Several integrated services including ANC, PNC, management of labour and deliveries of pregnant women, immunization, nutritional screening, screening and treatment of common childhood illnesses (Malaria, Pneumonia, and Diarrhoea diseases), and treatment of common ailments, are provided at the community level. The 9 teams in these LGAs have attended to over 90,900 under 5 children and over 8,500 pregnant women who all benefitted from one or more of the integrated services being provided.

Also, a total of 1,200 Volunteer Community Oriented Resource Persons (CORPs) were trained on Integrated Community Case Management (ICCM) of common childhood illnesses (Malaria, Pneumonia, and Diarrhoea disease) with guidelines/protocols to follow to continually deliver treatment of these illnesses in their various HTR communities.

According to him, all These volunteers who cover 1,200 settlements, are from the settlements they cover and reside in these settlements. They are kitted with tools and commodities necessary for easy diagnosis and treatment of children aged 2 months to under-5 years (59 months). They were also trained to refer conditions with danger signs that are beyond what they were assigned to treat. Health workers from the main PHC in each ward where the CORPs operate were also trained and empowered to supervise the CORPs monthly.

ALSO READ: Healthcare needs adequate attention to curb medical tourism ― Sultan

It is also a strategy to bridge the gap of easy access to PHCs by those HTR communities. All treatment is free. So far, the CORPs have seen and attended to over 93,000 under 5-year children and treated over 68,000 for malaria, diarrhoea, and pneumonia in those HTR settlements.

Furthermore, Community-based Management of Acute Malnutrition (CMAM) was one of the interventions of UNICEF in the state before the coming EU-UNICEF MNCHN project. However, the project scaled up the intervention, previously in only 3 LGAs (Kirfi, Katagum and Dambam), with additional 6 LGAs (Bauchi, Darazo, Gamawa, Itas Gadau, Tafawa Balewa, and Warji) to 9 LGAs. This has led to screening, admission, and successful treatment of 91.4% of over 24,000 severely malnourished children in the 6 EU-UNICEF funded CMAM sites. EU-UNICEF also provides micronutrient powder (MNP) to 6-23 months old children in the state, especially through the CMAM sites to prevent malnutrition; and has since commencement in the second quarter of 2018, reached 84,482 children aged 6-23 months with MNP covering 168% of the project target.
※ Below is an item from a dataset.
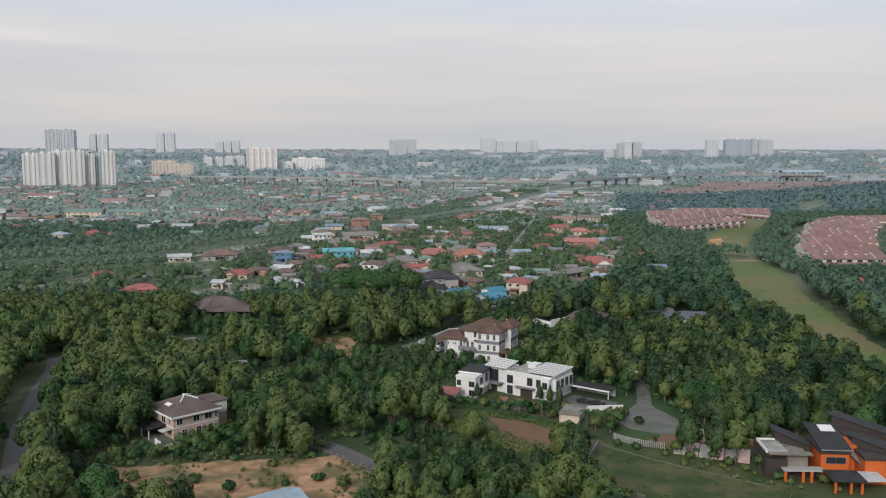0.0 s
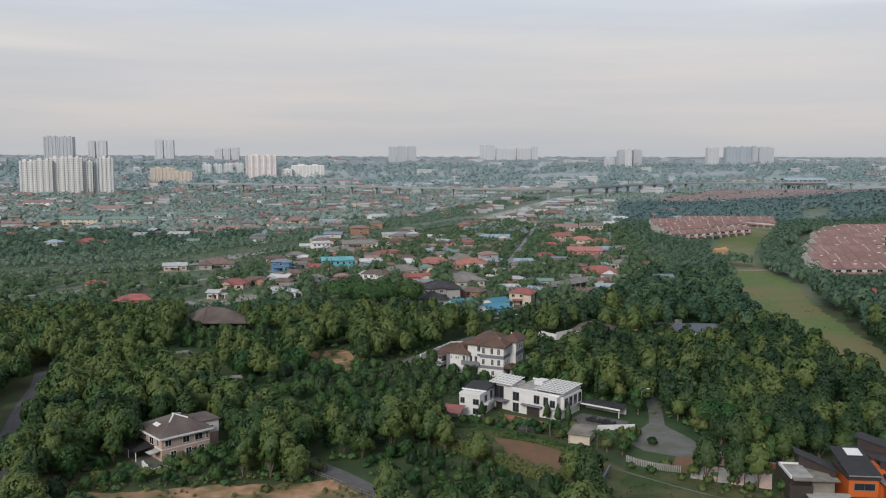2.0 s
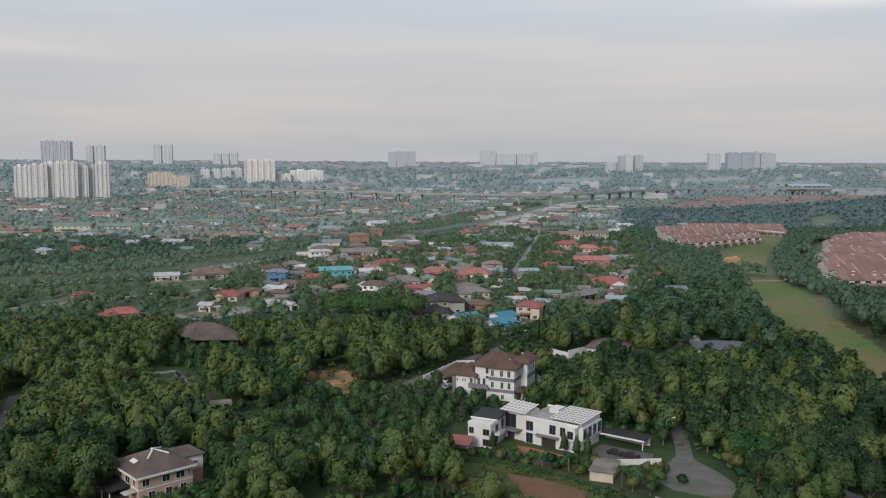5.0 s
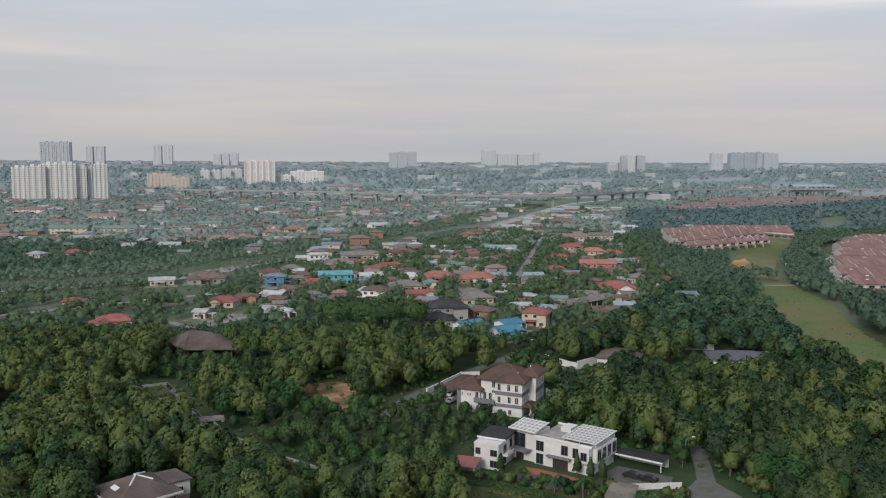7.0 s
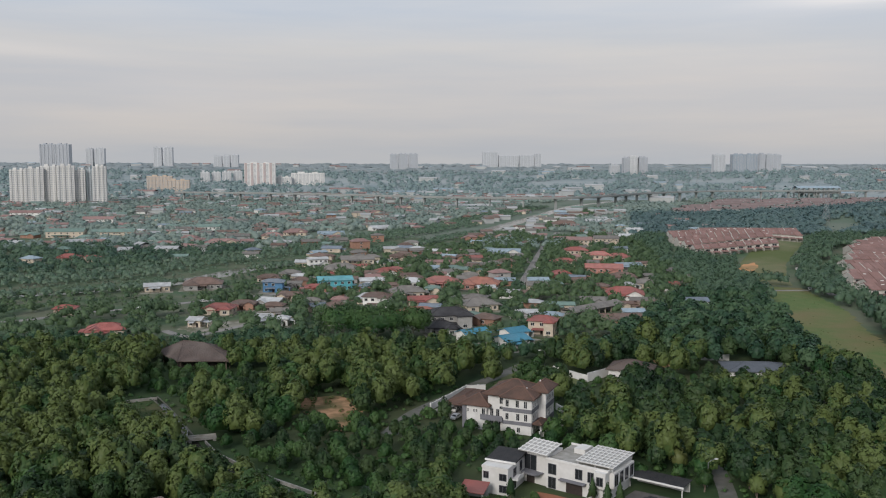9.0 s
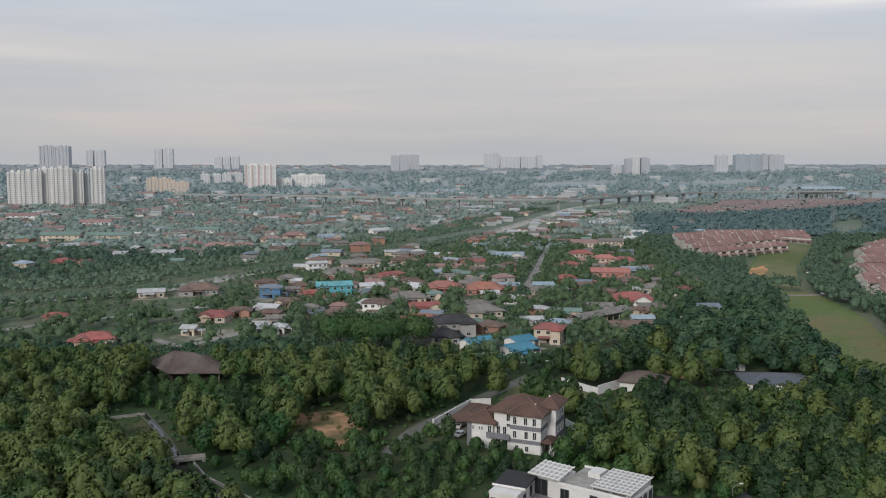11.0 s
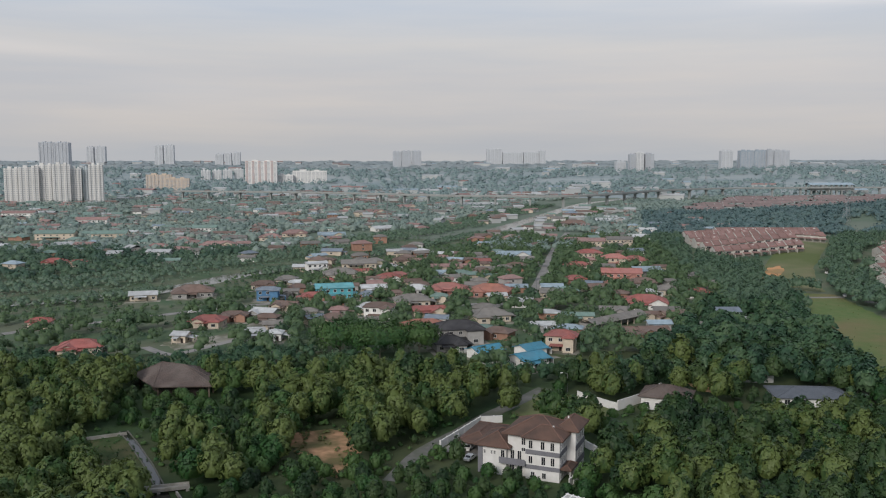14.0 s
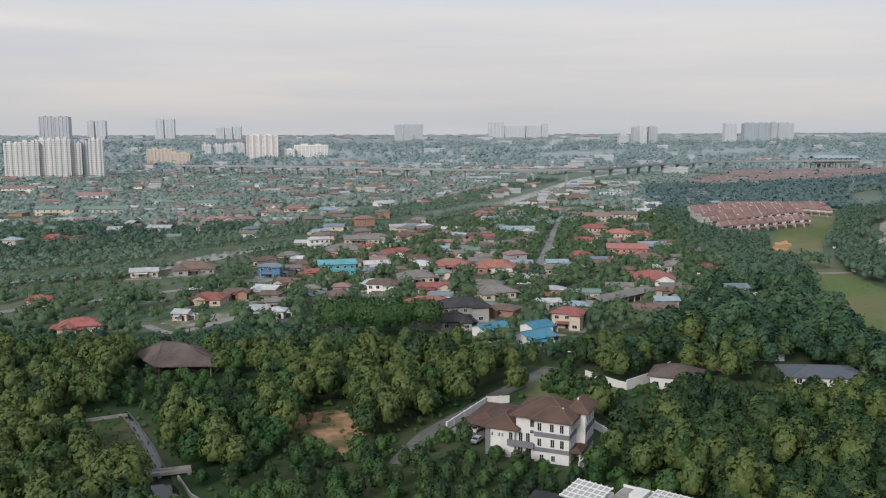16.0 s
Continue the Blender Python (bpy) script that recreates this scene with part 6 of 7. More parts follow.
def crown(seed, r, h0, h1, lobes, quads, size, spread=0.74, heart=0.0):
    """Leaf sprays over many small lobes of an uneven dome, round a leafy core: vertices and normals."""
    rg = np.random.default_rng(seed)
    hz = h1 - h0
    mid = np.array([0, 0, h0 + 0.46 * hz])
    radii = np.array([r, r, 0.54 * hz])
    wave, turn = rg.normal(size=(4, 3)) * np.array([1.6, 1.6, 1.2]), rg.uniform(0, 6.28, 4)

    def swell(d):
        return 1 + 0.09 * np.sin(d @ (wave.T * 1.5) + turn).sum(-1)

    k = np.arange(lobes)
    up = 1 - 1.32 * (k + 0.5) / lobes + rg.uniform(-0.06, 0.06, lobes)
    side = np.sqrt(np.clip(1 - up**2, 0, 1))
    a = 2.39996 * k + rg.uniform(-0.35, 0.35, lobes)
    dirs = np.stack([side * np.cos(a), side * np.sin(a), up], -1)
    rs = r * rg.uniform(0.20, 0.36, lobes)
    cs = mid + dirs * radii * (spread * swell(dirs) * rg.uniform(0.86, 1.1, lobes))[:, None]
    pick = rg.choice(lobes, quads, p=rs**2 / (rs**2).sum())
    d = rg.normal(size=(quads, 3)) + 0.75 * dirs[pick]
    d[:, 2] += 0.25
    d /= np.linalg.norm(d, axis=1, keepdims=True)
    p = cs[pick] + d * (rs[pick] * rg.uniform(0.7, 1.12, quads))[:, None] * np.array([1, 1, 1.15])
    nrm = 0.6 * d + 0.4 * dirs[pick] + rg.normal(size=(quads, 3)) * 0.3
    nrm /= np.linalg.norm(nrm, axis=1, keepdims=True)
    whole = (p - mid) / radii
    whole /= np.linalg.norm(whole, axis=1, keepdims=True) + 1e-9
    soft = 0.3 * d + 0.7 * whole + rg.normal(size=(quads, 3)) * 0.12
    soft /= np.linalg.norm(soft, axis=1, keepdims=True)
    u = np.cross(nrm, rg.normal(size=(quads, 3)))
    u /= np.linalg.norm(u, axis=1, keepdims=True) + 1e-9
    w = np.cross(nrm, u)
    s = (size * rg.uniform(0.55, 1.35, quads))[:, None]
    v = np.stack([p - u * s, p + u * s * 0.6 - w * s * 0.75, p + u * s * 0.6 + w * s * 0.75], 1)
    out = [np.concatenate([v.reshape(-1, 3), np.repeat(soft, 3, 0)], 1)]
    if heart:
        q = DOME.reshape(-1, 3)
        ridge = 1 + 0.10 * np.sin(q @ (wave[:3].T * 3.3) + turn[:3]).sum(-1)
        out.append(np.concatenate([mid + q * radii * (heart * swell(q) * ridge)[:, None], q], 1))
    return np.concatenate(out)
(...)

The project also engaged the services of Clinical Mentors (Doctors and Midwives from General Hospitals, and the LGA MCH Coordinator) in all LGAs to visit all main PHCs in each LGA to continually mentor the health workers to ensure quality of care just as 212 Motorcycles have been supplied to selected main PHCs to help the health workers carry out outreach integrated services to distant settlements.
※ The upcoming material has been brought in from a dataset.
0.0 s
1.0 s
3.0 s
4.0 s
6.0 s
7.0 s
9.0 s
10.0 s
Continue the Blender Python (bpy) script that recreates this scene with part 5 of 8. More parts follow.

Also, Renovation of selected PHCs (108) to improve infrastructure ongoing, with 32 already completed just as Conditional Cash Transfer (CCT), a Social Protection Program (SPP) in 3 LGAs (Bauchi, Katagum and Misau) where a pregnant woman is enrolled into ANC and given transport fare of N1,000 in each of her recommended 4 ANC visits; N4,000 when she delivers in the health facility and child receives first immunization vaccines, and N1,000 in each of the next 4 immunization schedules for the child.

These amount to a total of N12,000 for one woman from pregnancy stage, through delivery, to fully immunized stage of the infant. This strategy is designed to bridge the gap of financial barriers hindering pregnant women in remote communities from attending ANC; delivering in the hospital or fully immunizing their children against preventable diseases. Over 3,500 women have benefitted from the scheme in the 3 supported PHCs.

The project has also supported the state through National Population Commission (NPopC) and State Primary Health Care Development Agency (SPHCDA) to conduct Birth Registration (BR) of children through mass campaigns and through routine BR at the PHC levels; and so far, over 1,420,000 under 5-year children have been registered and received BR certificates.

He concluded that These, amongst several other interventions, are the strategies employed by UNICEF to meet the objectives of the European Union (EU) funded MNCHN project.